Novas also develops clusters of social enterprises based around Contemporary Urban Centres in London and Liverpool, and aims to “connect the streets with the corridors of power” though its campaigning and advocacy work.
“Working here gives me the opportunity to fulfil a passion for giving people chances in life,” says chief executive and Social Enterprise Ambassador Maria Donoghue-Mills. “The most motivating aspect of the work is giving opportunities to individuals who have had rough times, but have so much talent, and seeing them go on to flourish and give back to society."
Peter, 23, is one of those people. “I was at college doing my A levels and had some family problems. I was basically homeless, sleeping at friends’ places and carrying all my clothes and college work around in one bag,” he says.
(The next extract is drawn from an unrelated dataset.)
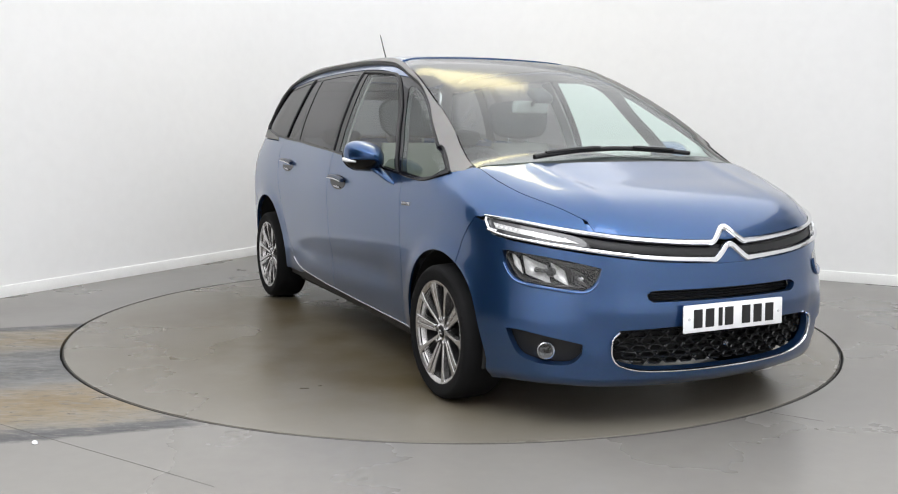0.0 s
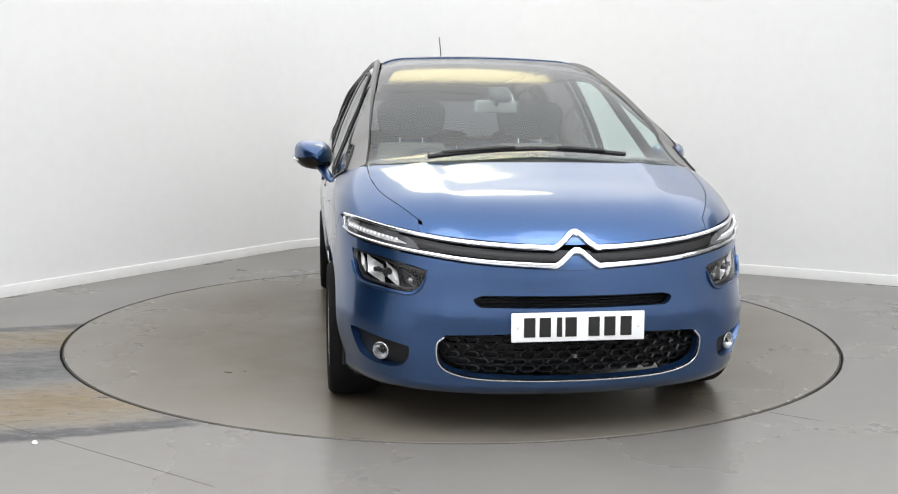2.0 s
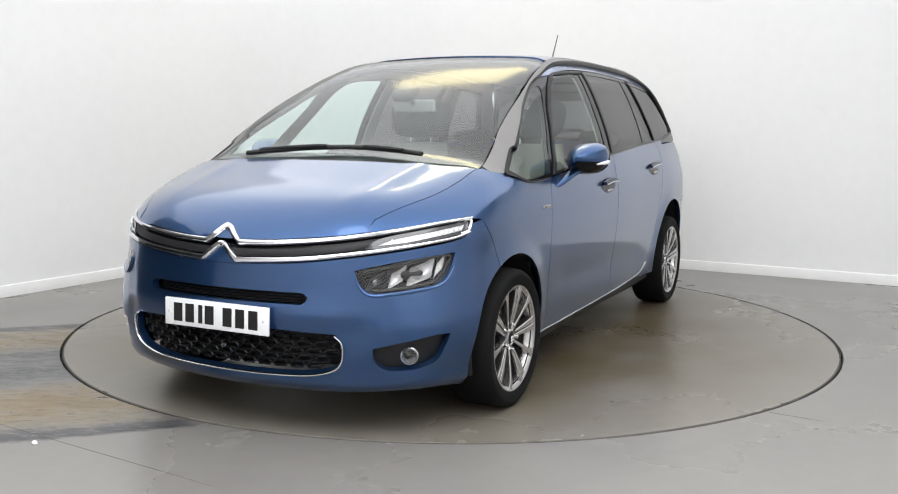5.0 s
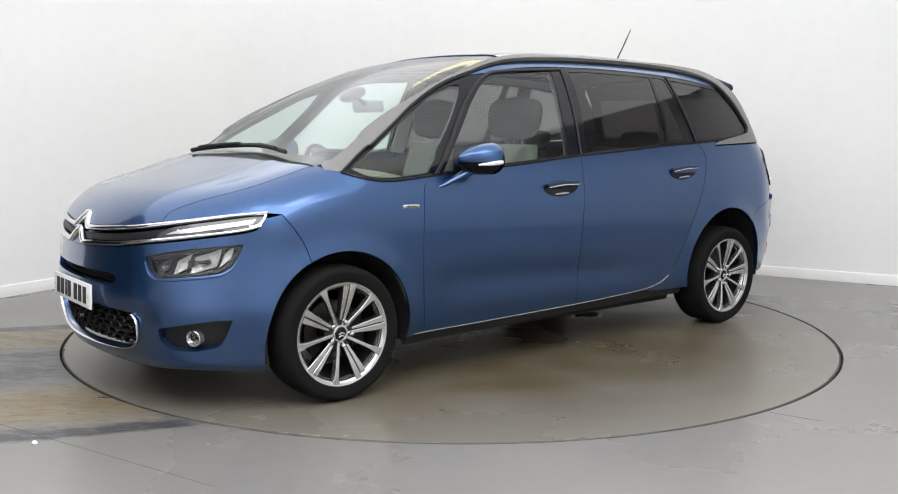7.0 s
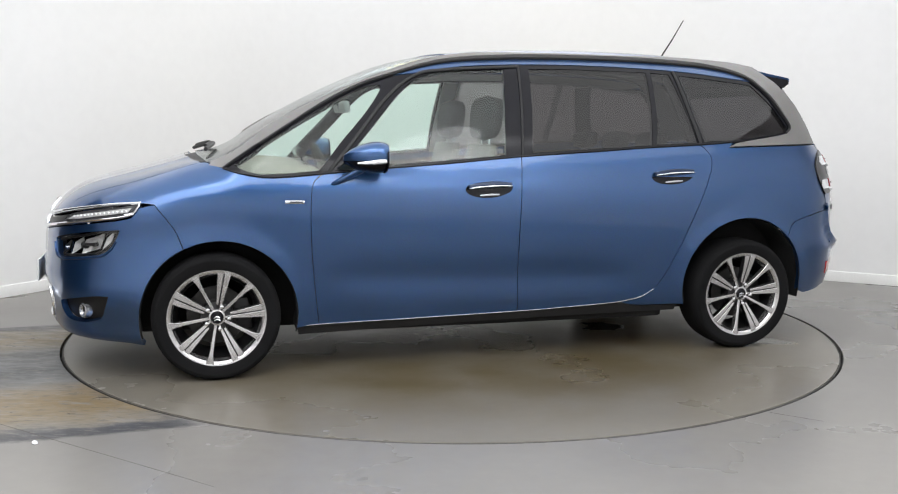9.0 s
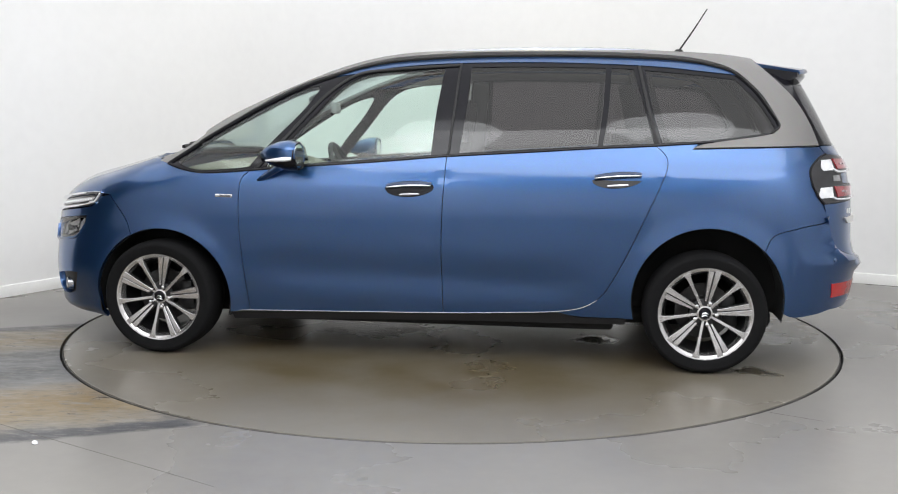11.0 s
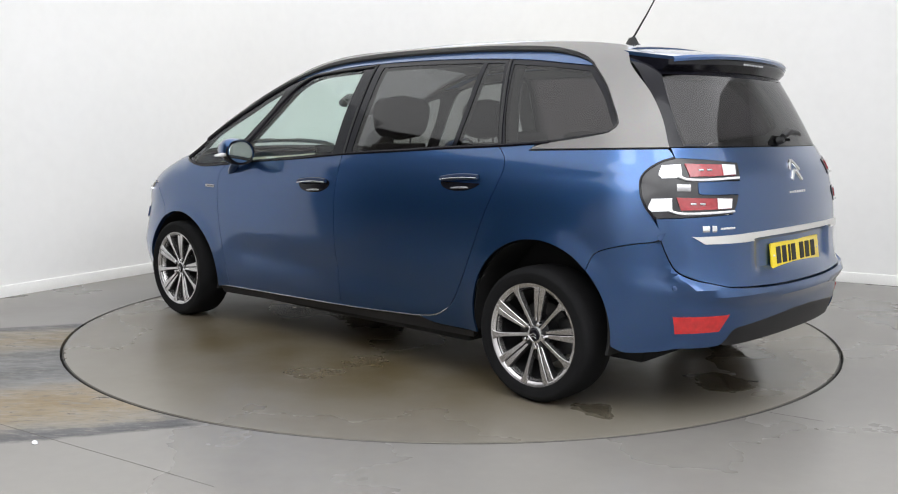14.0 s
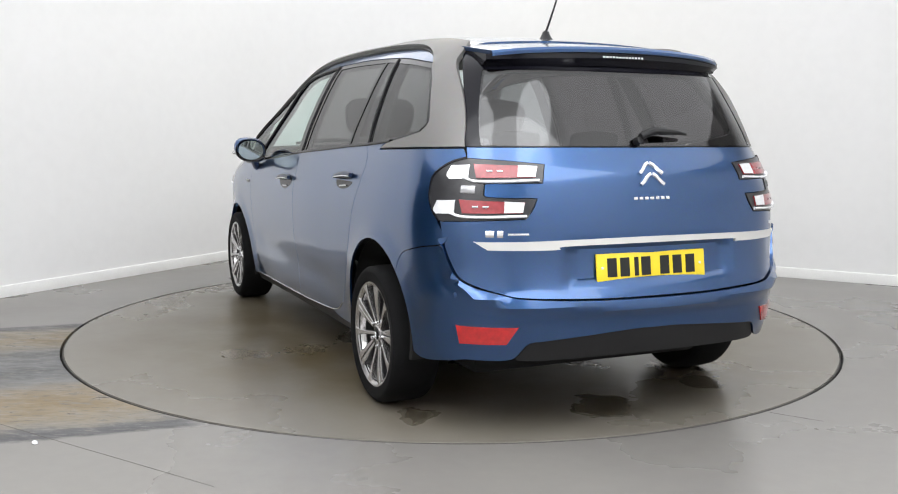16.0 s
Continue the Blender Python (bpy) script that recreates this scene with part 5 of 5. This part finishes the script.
def cabin():
    ring = outline([("s", [(1.15, 0.94), (0.5, 0.985), (-0.1, 1.035), (-1.15, 1.10), (-1.80, 1.10)]), ("s", [(-1.80, 1.10), (-1.86, 0.75)]), ("s", [(-1.86, 0.75), (-1.0, 0.74), (-0.95, 0.30)]), ("s", [(-0.95, 0.30), (0.98, 0.28)]), ("s", [(0.98, 0.28), (1.05, 0.72), (1.15, 0.94)])], 0.05)
    pair("door_trim", skin(ring, "s", 0.06, offset=-0.075, depth=0), TRIM, CAR, "dark inner door trim")
    ring = outline([("t", [(0.22, 0.53), (-1.62, 0.50)]), ("t", [(-1.62, 0.50), (-1.62, -0.50)]), ("t", [(-1.62, -0.50), (0.22, -0.53)]), ("t", [(0.22, -0.53), (0.22, 0.53)])], 0.06)
    part("headliner", skin(ring, "t", 0.08, offset=-0.04, depth=0), LINER, CAR, "pale grey headliner")
    # inner roof sides and pillars
    ring = outline([("s", [(0.45, 1.475), (0.2, 1.512), (-0.16, 1.54), (-0.8, 1.538), (-1.4, 1.50)]), ("s", [(-1.4, 1.50), (-1.5, 1.535), (-1.2, 1.575), (-0.5, 1.595), (0.1, 1.575), (0.45, 1.475)])], 0.04)
    pair("cant_rail_trim", skin(ring, "s", 0.05, offset=-0.035, depth=0), LINER, CAR)
    for pts, w in (([(-0.095, 1.06), (-0.12, 1.30), (-0.145, 1.53)], 0.10), ([(-1.18, 1.13), (-1.13, 1.30), (-1.08, 1.52)], 0.11)):
        pair("pillar_trim", ribbon(line_on("s", pts, 0.05), w, 0.014, lift=-0.045), LINER if w == 0.10 else TRIM, CAR)
    bm = box(bmesh.new(), (3.2, 1.12, 0.06), pose(-0.35, 0, 0.31), 0.01)
    part("cabin_floor", bm, TRIM, CAR)
    part("bulkhead", box(bmesh.new(), (0.04, 1.12, 0.62), pose(1.30, 0, 0.62), 0.01), TRIM, CAR)
    part("parcel_shelf", box(bmesh.new(), (0.55, 1.25, 0.03), pose(-1.80, 0, 0.98), 0.01), TRIM, CAR, "dark load cover")
    # dashboard
    bm = bmesh.new()
    prof = [(1.42, 0.99), (1.30, 1.012), (1.12, 1.015), (0.95, 1.00), (0.84, 0.965), (0.80, 0.90), (0.84, 0.80), (1.30, 0.78)]
    rows = []
    for u in np.linspace(-1, 1, 25):
        y = u * 0.74
        dip = 0.03 * abs(u) ** 4
        hump = 0.025 * math.exp(-((y + 0.37) / 0.17) ** 2) + 0.02 * math.exp(-(y / 0.22) ** 2)
        rows.append([bm.verts.new((px - (0.10 * abs(u) ** 3 if k < 2 else 0), y, pz - dip + (hump if 2 <= k <= 4 else 0))) for k, (px, pz) in enumerate(prof)])
    for a, b in zip(rows, rows[1:]):
        for k in range(len(prof) - 1):
            bm.faces.new((a[k], a[k + 1], b[k + 1], b[k]))
    bm.faces.new(rows[0])
    bm.faces.new(rows[-1][::-1])
    part("dashboard", bm, TAN, CAR, "tan and grey dashboard")
    part("screen_display", box(bmesh.new(), (0.03, 0.34, 0.12), pose(0.92, 0, 1.035, 0, 15), 0.008), GLOSSBLACK, CAR)
    # steering wheel on the right-hand side
    sw = empty("steering_wheel", CAR)
    m = pose(0.72, -0.37, 0.93, 0, -66, 0)
    bm = bmesh.new()
    ring = [m @ Vector((0.185 * math.cos(a), 0.185 * math.sin(a), 0)) for a in np.linspace(0, 2 * math.pi, 33)]
    tube(bm, ring, 0.016, 10, caps=False)
    part("rim", bm, BLACK, sw)
    part("hub", box(bmesh.new(), (0.16, 0.20, 0.05), m, 0.03, 3), BLACK, sw)
    bm = bmesh.new()
    for a in (0, 180, 270):
        tube(bm, [m @ Vector((0.07 * math.cos(radians(a)), 0.07 * math.sin(radians(a)), 0)), m @ Vector((0.18 * math.cos(radians(a)), 0.18 * math.sin(radians(a)), 0))], 0.014, 8)
    part("spoke", bm, BLACK, sw)
    # seats
    for y in (0.37, -0.37):
        seat(0.02, y, 0.52, 11, 0.60, 0.25, True)
    for y in (0.47, 0.0, -0.47):
        seat(-0.92, y, 0.44, 16, 0.54, 0.12, False)
    # mirror and its sensor pod on the windscreen
    p = at("t", 0.80, 0.0, -0.05)
    pod = part("sensor_pod", box(bmesh.new(), (0.12, 0.115, 0.05), Matrix.Translation(p) @ pose(0, 0, 0, 0, 27), 0.022, 3), TRIM, CAR, "dark sensor pod behind the windscreen")
    mir = part("rear_view_mirror", box(bmesh.new(), (0.035, 0.235, 0.068), pose(p.x - 0.10, 0.0, p.z - 0.060, 0, 12, 8), 0.014, 3), LINER, CAR, "pale grey interior mirror")
    part("stem", tube(bmesh.new(), [p, (p.x - 0.09, 0, p.z - 0.05)], 0.012, 8), TRIM, mir)


cabin()

# ---- motion ----
TURN = [(0.0, -63.47), (0.5, -65.55), (1.0, -69.54), (1.5, -74.82), (2.0, -81.04), (2.5, -86.76), (3.0, -92.92), (3.5, -98.63), (4.0, -104.82), (4.5, -110.6), (7.0, -141.12), (7.5, -146.7), (8.0, -152.72), (8.5, -158.32), (9.0, -164.4), (11.5, -193.16), (12.0, -199.02), (12.5, -204.45), (13.0, -210.45), (13.5, -216.02), (14.0, -222.13), (14.5, -227.75), (15.0, -233.76), (15.5, -239.43), (16.0, -245.56)]


def motions():
    """Disc and car turn together about the table's centre."""
    spin = [(t, pose(0, 0, 0, 0, 0, a)) for t, a in TURN]
    walk(DISC, spin)
    walk(CAR, [(t, m @ pose(0.0222, 0.1212, 0)) for t, m in spin])


motions()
The most motivating aspect of the work is giving opportunities to individuals who have had rough times, but have so much talent, and seeing them go on to flourish and give back to society.
Over the last three years Novas Scarman has transformed itself from being a provider of large hostels to being at the cutting edge of tackling disadvantage through social enterprise. It has shifted away from grant funding to winning contracts for service delivery, as well as renting out premises, so that it now earns most of its own income.
Novas Languages, the former Liverpool Translation and Interpreting Service which it took over from Liverpool City Council in May 2005, has a turnover approaching £1 million and a network of 200 interpreters and translators.
Novas’s Floating Support Team for High Risk Offenders, operating across Bristol and surrounding local authority areas, won an ‘outstanding’ award from the Howard League for Penal Reform 2008 Community Programme, having achieved significantly better than average reoffending rates and major savings to the public purse.
Despite such successes, Maria feels that public service commissioners often don’t appreciate the added value social enterprises offer. She says that organisations like hers come into their own “when dealing with complex, focused issues that require innovation”.
“We can support the whole person and generate our own resources,” she says. “I wish more commissioners would start waking up to this.”
Currently, Maria is undertaking some project work for social enterprises, as well as some community work. Furthermore, Maria is active in the initiatives of the Social Enterprise Ambassadors’ engagement with the Ministry of Justice and is promoting social enterprises in the provision of public sector services which add value to their communities.
Quick Facts
- At least 50% of the jobs Novas Scarman creates are for people the organisation is supporting/has supported.
- A report on Novas Scarman’s floating support team for high-risk offenders found that 89 per cent of participants kept their tenancies and were not convicted of further offences – significantly better than average reoffending rates and resulting in savings to the public purse of £4.7 million a year.
- Every year, Novas Scarman supports 6,000, mainly marginalised, people, to get more out of life. At least 99% of the vulnerable people the organisation works with are able to live independently after receiving help.